Progressives like to stress their solidarity with unions. On important issues, unions don’t return the favor. If you look at self-interest, it’s obvious why.
The veil has been lifted on police unions and few progressives would call police unions progressive. Many are calling for them to be disbanded. Many other unions, however, don’t share this sentiment, and given how embedded police unions are within organized labor, it seems unlikely they will come around.
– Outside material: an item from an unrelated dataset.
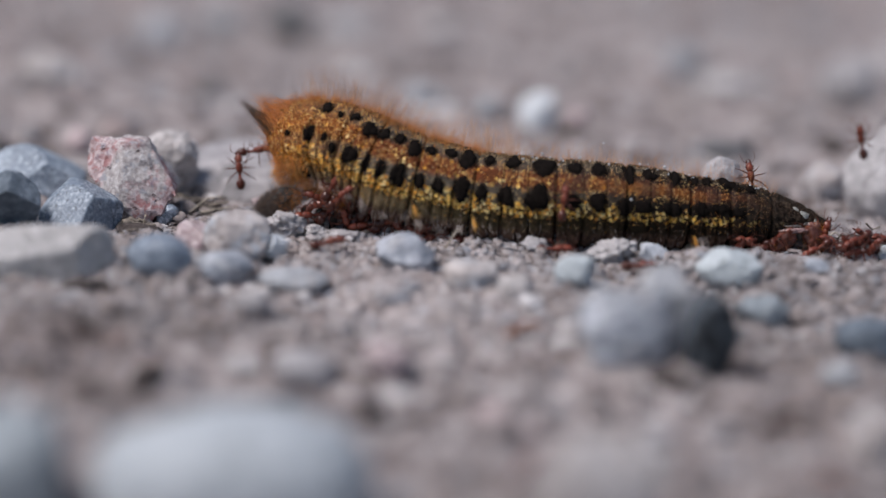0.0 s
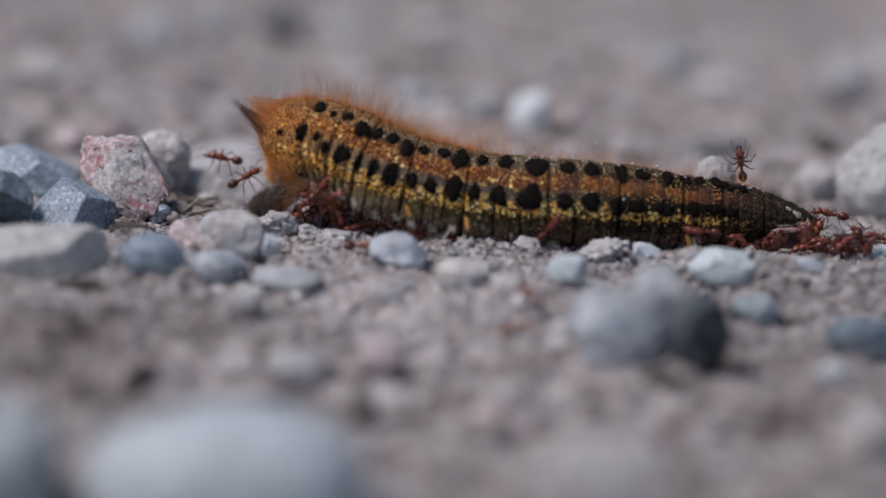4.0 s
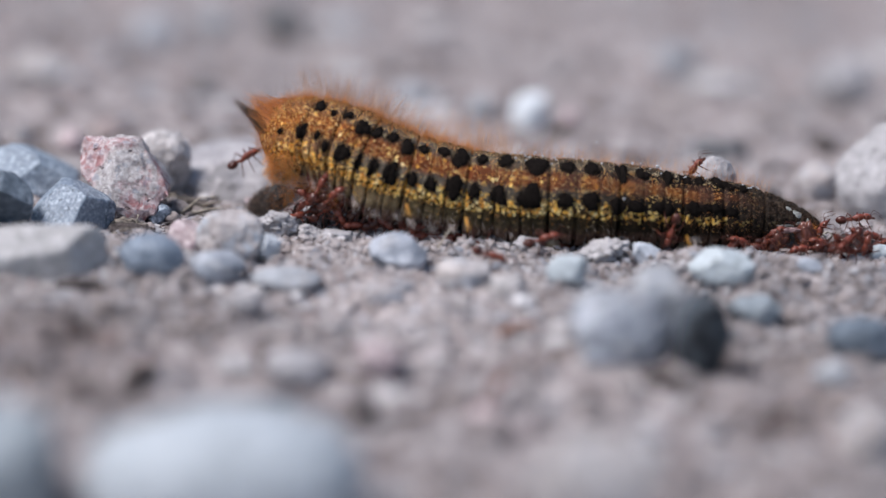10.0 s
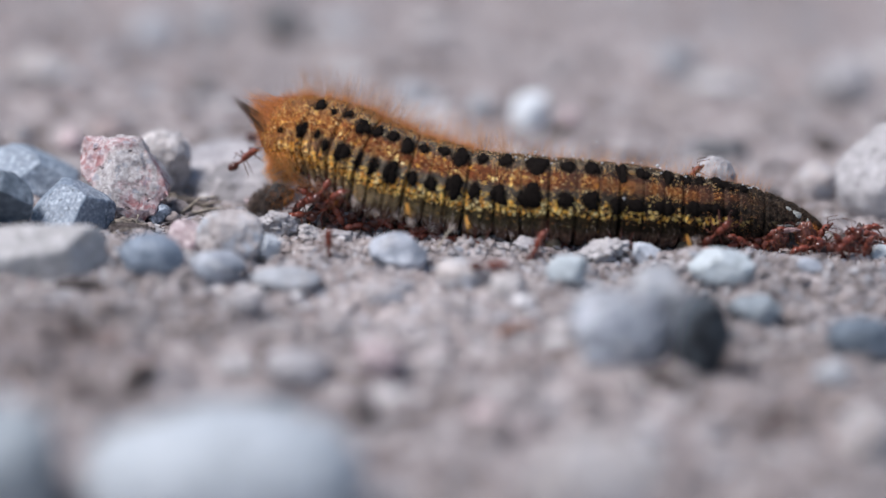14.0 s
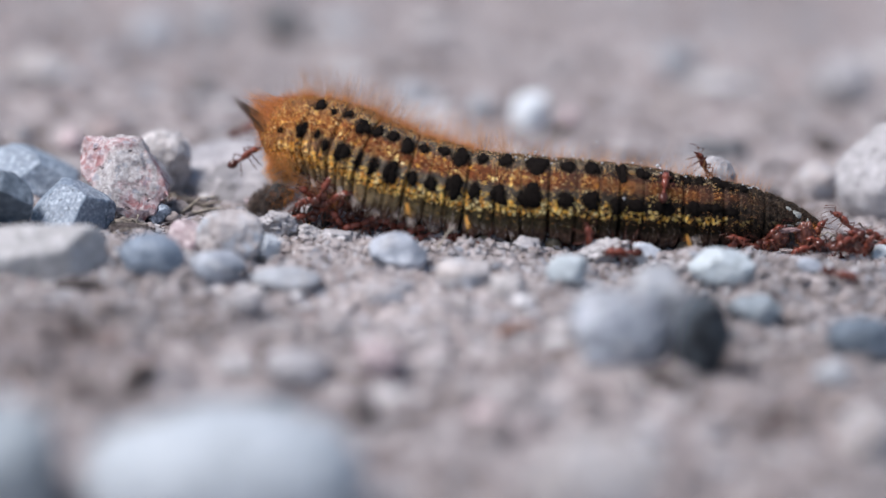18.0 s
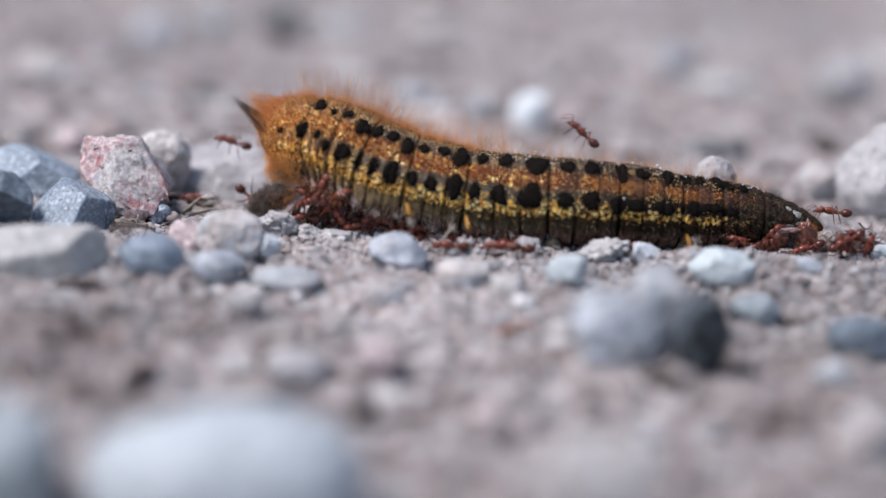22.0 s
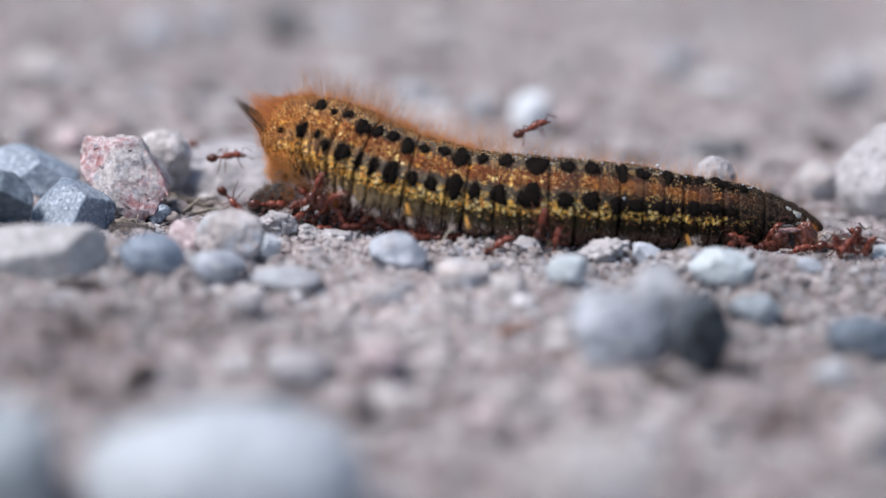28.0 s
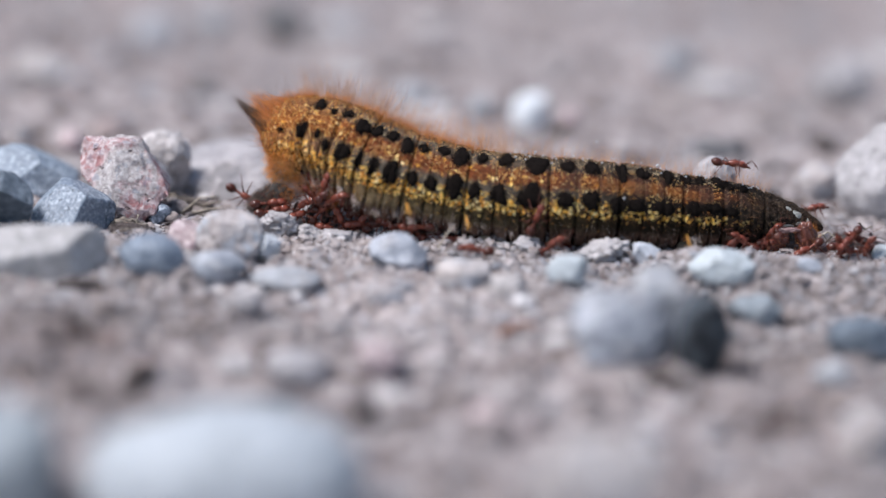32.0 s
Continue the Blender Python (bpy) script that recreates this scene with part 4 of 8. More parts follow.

Unions remain extremely ambivalent on the environment, even the Green New Deal, a policy specifically designed to appeal to them. In the broader scope, making renewables as cheap as possible — including reducing labor costs — will speed our transition to clean energy. Job creation is far from guaranteed. Even if the clean energy transition creates jobs, many incumbent unions in fossil fuel will cease to exist. These unions clearly know where their interests lie. Unfortunately, it is not with the environment.
Immigration is another area where conflicted interests are on display. The conflict is familiar: Should unions protect their own? Or should they fight for all workers?
Finally there is UBI, an idea which has gained traction among progressives (and espoused by Libertarians like Milton Friedman) as an important part of the social safety net. Unions? Not so much traction. The AFL-CIO has not endorsed it. This paper by PSI, a global union organization representing union views, roundly rejects UBI for (among other things) not strengthening union or worker bargaining power. Its true UBI won’t help the bargaining power of unions, but it can help the bargaining power of workers.
PSI also states UBI doesn’t improve job instability. That’s not its purpose. The point is to help workers through periods of disruption and give them the leeway to re-tool. This clearly helps the worker, but not unions. While PSI is only one organizations, we should reflect whether unions, whose livelihoods rely on jobs, have an interest in promoting a scheme which gives power to individual workers not unions, and loosens the coupling between income and jobs. I suspect the answer is no.
The Way Forward
Are unions bad? Like most human organizations — including but not limited to corporations, government bodies, charities, and religious organizations — unions are self-interested. Meaning rather than good or bad, they are human. I’m not saying we should vilify them — they shouldn’t. But we should realize that union interests are about protecting jobs, specifically incumbent jobs. Anything which threatens incumbent jobs, like new environmental technologies, or the importance of jobs in general, like UBI, is going to be a hard sell. We should try to find ways to get unions on board with goals like preventing climate change and basic income. But don’t defer. Insist on the goals.